If the weird results aren't from sampling artifacts, my best guess is that a lot of spambots must be linking to multiple legit sites regardless of relevance.

[+] brownbat|10 years ago|reply
I really hope someday we get spambots that start off by trying to make useful contributions. Then later, after building a following, start advertising scams.

I'm confident that, given the right incentives, spam kings could discover conversational AI before any lab.

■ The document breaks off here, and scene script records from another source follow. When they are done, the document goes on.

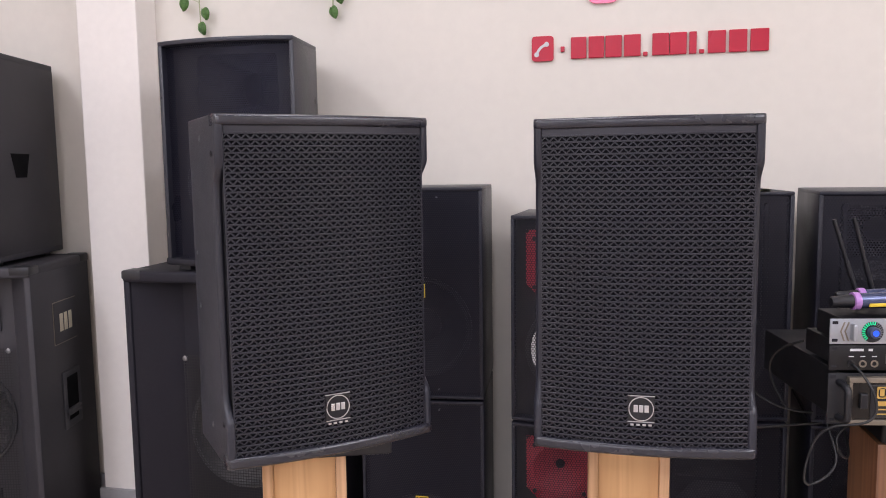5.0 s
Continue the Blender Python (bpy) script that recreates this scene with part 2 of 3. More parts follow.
def thing(name, m, label, category, group="", kind=""):
    ob = new(name)
    ob.empty_display_size = 0.05
    ob.matrix_world = m
    return tagged(ob, label, category, group, kind)


def block(bm, x0, x1, y0, y1, z0, z1, bevel=0.0, seg=2):
    """A box between two corners, its edges rounded."""
    r = bmesh.ops.create_cube(bm, size=1, matrix=Matrix.LocRotScale(((x0 + x1) / 2, (y0 + y1) / 2, (z0 + z1) / 2), None, (x1 - x0, y1 - y0, z1 - z0)))
    if bevel:
        edges = list({e for v in r["verts"] for e in v.link_edges})
        bmesh.ops.bevel(bm, geom=edges, offset=bevel, segments=seg, affect="EDGES", profile=0.5)
    return bm


def one_block(*a, **k):
    return block(bmesh.new(), *a, **k)


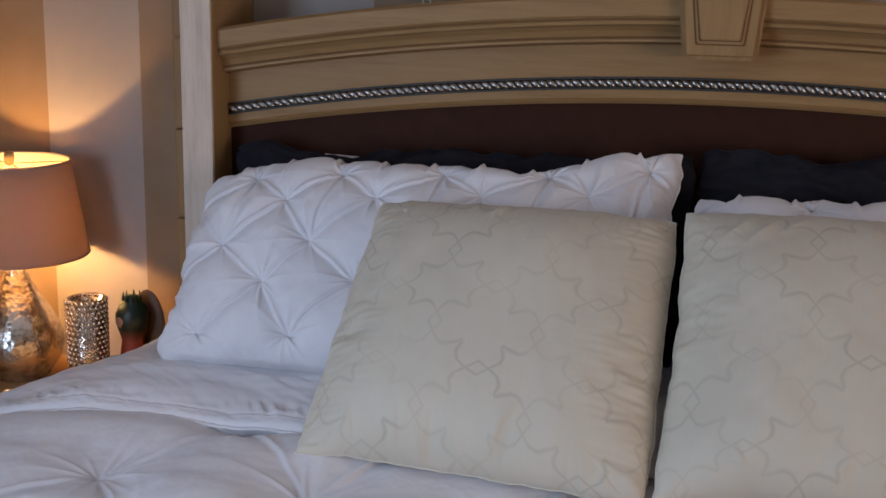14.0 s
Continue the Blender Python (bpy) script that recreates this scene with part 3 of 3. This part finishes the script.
def mercury(name):
    n = Nodes(name)
    o = n.coords()
    v = n.node("ShaderNodeTexVoronoi")
    n.put(v.inputs["Vector"], o)
    v.inputs["Scale"].default_value = 95
    blot = n.noise(o, 26, 5, 0.7)
    n.bump(n.math("ADD", v.outputs["Distance"], blot), 0.35, 0.003)
    return n.done(n.ramp(blot, [(0.35, (0.25, 0.19, 0.14)), (0.55, (0.72, 0.66, 0.60))]), n.math("ADD", 0.08, n.math("MULTIPLY", blot, 0.25)), 0.95)


MERCURY = mercury("mercury_glass")
BRASS = plain("antique_brass", (0.55, 0.40, 0.22), 0.3, 1.0)
LC = (-1.515, 0.04, 0.5805)
lamp = thing("table_lamp", "mercury glass table lamp with lit mauve shade", "lamp", LC)
gourd = [(0.060, 0.0), (0.066, 0.004), (0.066, 0.012), (0.075, 0.02), (0.092, 0.045), (0.100, 0.075), (0.098, 0.100), (0.086, 0.130), (0.066, 0.165),
         (0.045, 0.200), (0.029, 0.232), (0.021, 0.260), (0.018, 0.285), (0.020, 0.292), (0.017, 0.298)]
part("base", (lathe(gourd, LC, 64), MERCURY, True), lamp, "mottled mercury glass gourd base")
part("socket", (lathe([(0.012, 0.298), (0.016, 0.300), (0.016, 0.325), (0.010, 0.332)], LC, 20), BRASS, True), lamp)
BULB = Nodes("bulb_glass")
BULB.done((1, 0.8, 0.5), 0.4, Emission_Color=(1, 0.585, 0.21, 1), Emission_Strength=950.0)
part("bulb", (lathe([(0.006, 0.332), (0.008, 0.342), (0.013, 0.354), (0.0145, 0.364), (0.011, 0.374), (0.003, 0.380)], LC, 20), BULB.mat, True), lamp)
R0, R1, Z0, Z1 = 0.163, 0.130, 0.285, 0.494
sh = part("shade", (lathe([(R0, Z0), (R1, Z1), (R1 - 0.002, Z1), (R0 - 0.002, Z0), (R0, Z0)], LC, 72, False), SHADE, True), lamp, "mauve fabric drum shade")
part("lining", (lathe([(R0 - 0.0030, Z0 + 0.002), (R1 - 0.0030, Z1 - 0.002)], LC, 72, False), LINING, True), sh)
for r, z in ((R0, Z0), (R1, Z1)):
    part("rim", (tube([(LC[0] + r * math.cos(a), LC[1] + r * math.sin(a), LC[2] + z) for a in np.linspace(0, 2 * math.pi, 73)[:-1]], 0.0025, 6, True), SHADE, True), sh)
part("harp", (tube([(LC[0] + 0.055 * math.cos(a), LC[1], LC[2] + 0.34 + 0.147 * math.sin(a)) for a in np.linspace(0, math.pi, 24)], 0.0018, 6), BRASS, True), lamp)
part("finial", (lathe([(0.004, 0.482), (0.010, 0.488), (0.012, 0.500), (0.011, 0.509), (0.004, 0.515)], LC, 20), BRASS, True), lamp)
for k in range(3):
    a = k * 2.094 + 0.5
    part("spider_arm", (tube([(LC[0], LC[1], LC[2] + 0.487), (LC[0] + (R1 - 0.003) * math.cos(a), LC[1] + (R1 - 0.003) * math.sin(a), LC[2] + Z1 - 0.004)], 0.0015, 5), BRASS), sh)

# votive holder: a glass cylinder covered in beads
VC = (-1.325, 0.005, 0.5805)
votive = thing("candle_holder", "silver beaded glass candle holder on the nightstand", "candle holder", VC)
cup = part("cup", (lathe([(0.040, 0.0), (0.042, 0.004), (0.042, 0.205), (0.039, 0.205), (0.039, 0.03), (0.0, 0.03)], VC, 40), MERCURY, True), votive)
bm = bmesh.new()
bmesh.ops.create_icosphere(bm, subdivisions=1, radius=0.0054)
stud = built("bead", bm, plain("silver_bead", (0.68, 0.62, 0.56), 0.18, 1.0), True)
for j in range(5, 18):
    for i in range(22):
        a = 2 * math.pi * (i + 0.5 * (j % 2)) / 22
        b = new("bead", stud)
        b.parent = cup
        b.location = (VC[0] + 0.0425 * math.cos(a), VC[1] + 0.0425 * math.sin(a), VC[2] + 0.007 + j * 0.0114)


# figurine: a small veiled bust with a crown and an oval halo, kept plain
def figurine():
    c = Vector((-1.228, 0.03, 0.5805))
    bm = lathe([(0.034, 0.0), (0.036, 0.01), (0.033, 0.05), (0.028, 0.10), (0.024, 0.125), (0.030, 0.145), (0.037, 0.170), (0.037, 0.192), (0.028, 0.215), (0.014, 0.228), (0.016, 0.236), (0.004, 0.238)], c, 24)
    for k in range(7):
        a = 2 * math.pi * k / 7
        tip = bmesh.ops.create_cone(bm, cap_ends=True, segments=5, radius1=0.005, radius2=0.0008, depth=0.022)["verts"]
        for v in tip:
            v.co += c + Vector((0.018 * math.cos(a), 0.018 * math.sin(a), 0.236))
    halo = bmesh.ops.create_uvsphere(bm, u_segments=20, v_segments=12, radius=1.0)["verts"]
    for v in halo:
        v.co = c + Vector((0.020 + v.co.x * 0.043, 0.034 + v.co.y * 0.007, 0.132 + v.co.z * 0.112))
    n = Nodes("painted_resin")
    o = n.coords()
    sep = n.node("ShaderNodeSeparateXYZ")
    n.put(sep.inputs[0], o)
    high = n.math("DIVIDE", n.math("SUBTRACT", sep.outputs[2], 0.58), 0.27)
    col = n.ramp(high, [(0.0, (0.20, 0.03, 0.02)), (0.40, (0.28, 0.05, 0.03)), (0.52, (0.008, 0.018, 0.011)), (0.86, (0.008, 0.026, 0.014))])
    n.bump(n.noise(o, 120, 3), 0.3, 0.002)
    face = bmesh.ops.create_uvsphere(bm, u_segments=14, v_segments=10, radius=1.0)["verts"]
    for v in face:
        v.co = c + Vector((-0.008 + v.co.x * 0.020, -0.019 + v.co.y * 0.018, 0.178 + v.co.z * 0.026))
    for v in bm.verts:
        v.co.z = c.z + (v.co.z - c.z) * 0.89
    for verts, k in ((halo, 1), (face, 2)):
        for f in {f for v in verts for f in v.link_faces}:
            f.material_index = k
    me = built("figurine", bm, n.done(col, 0.4), True)
    me.materials.append(plain("brown_resin", (0.10, 0.045, 0.02), 0.5))
    me.materials.append(plain("pale_resin", (0.42, 0.20, 0.12), 0.45))
    return tagged(new("figurine", me), "small painted figurine with green veil and oval halo", "figurine")


figurine()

[+] swerling|10 years ago|reply
This is fantastic. Feature request: drag a rectangle over a group of dots, and see them as a text list of websites. As is it's hard to see all the sites that are in a dense dot cluster.
[+] TazeTSchnitzel|10 years ago|reply
Quran quotes being grouped with archive.org might be explained by the Internet Archive frequently being used to host Islamist materials.
[+] runn1ng|10 years ago|reply
Just today I wondered why are so few journalists picking up the fact that ISIS is using almost exclusively archive.org for uploading their beheading and other PR videos.
[+] wodenokoto|10 years ago|reply
> Japanese social media twitter (which I'm labelling as "2ch", though it's not just 2ch) is almost completely distinct from what I'm calling "upstanding japanese twitter" (links to mainstream news sites like news24)

I have no idea what the point of the headline is after reading the above part of the post.

[+] Ezhik|10 years ago|reply
That's interesting. Never would've made the connection myself, although now that I think about it, some of the most fascinating discussions I've read on HN involved Japanese work culture.
[+] ChuckMcM|10 years ago|reply
This is some fascinating analysis. And like the Author I am amazed that Twitter doesn't crack down harder on their spambots.
[+] n0us|10 years ago|reply
I've wondered that as well. I'm not "active" on Twitter but I log on occasionally to see if there are any interesting tweets in my feed. Every time I log on I have a new follower from penny stocks twitter, get rich quick schemes, and various other fake profiles. This seems to stay stable at around 20 fake followers as old ones get erased and new ones follow.

It seems like amateurs are more capable at detecting spam than the entire company but I sometimes wonder if they just know about it leave the spam bots because once they crack down, new ones will just pop up. Or if they keep them around at a tolerable level that doesn't drive real users away but still allows them to publish a higher "user count"

[+] jonesb6|10 years ago|reply
Well it's whack-a-mole isn't it? Take down one spam network and another crops up with an entirely different methodology and signature. If I was managing a large social network that suffered from bots I would whack until I came across an opponent that did the least possible damage, then weaken it through things like shadow bans etc to the point where it won't die but will operate with the bare minimum amount of damage to the network.
[+] jerrickhoang|10 years ago|reply
I think a more interesting problem is not how you can differentiate a spambot with a 'non-spam' bot. I've seen some bots that are really creative and fun on Twitter. I guess it's not really hard to add it to a spam detection ML model
[+] Rayearth|10 years ago|reply
So HN is close to nico (Japanese youtube) and pixiv (Japanese-centric art and fanart site)? Interesting.
[+] forrestthewoods|10 years ago|reply
What are all of the other twitters? There is so much undocumented space! I want to know what it all is!
[+] simcop2387|10 years ago|reply
Is the regex search in the demo not working for anyone else (tested both Chrome and Firefox on Win7)
[+] rabidsnail|10 years ago|reply
There's no UI for if there are no matches; it just does nothing. Try searching for \.com or something.

Edit: I patched it so it displays an alert if there are no matches.

[+] kitwalker12|10 years ago|reply
(Update) see rabidsnail's suggestion

not working for me on Chrome or Safari either

[+] gohrt|10 years ago|reply
why does the hella.cheap site have an SSL cert with an unknown authority?
[+] tokenizerrr|10 years ago|reply
It has a COMODO certificate. If you see otherwise you might be getting MITMd.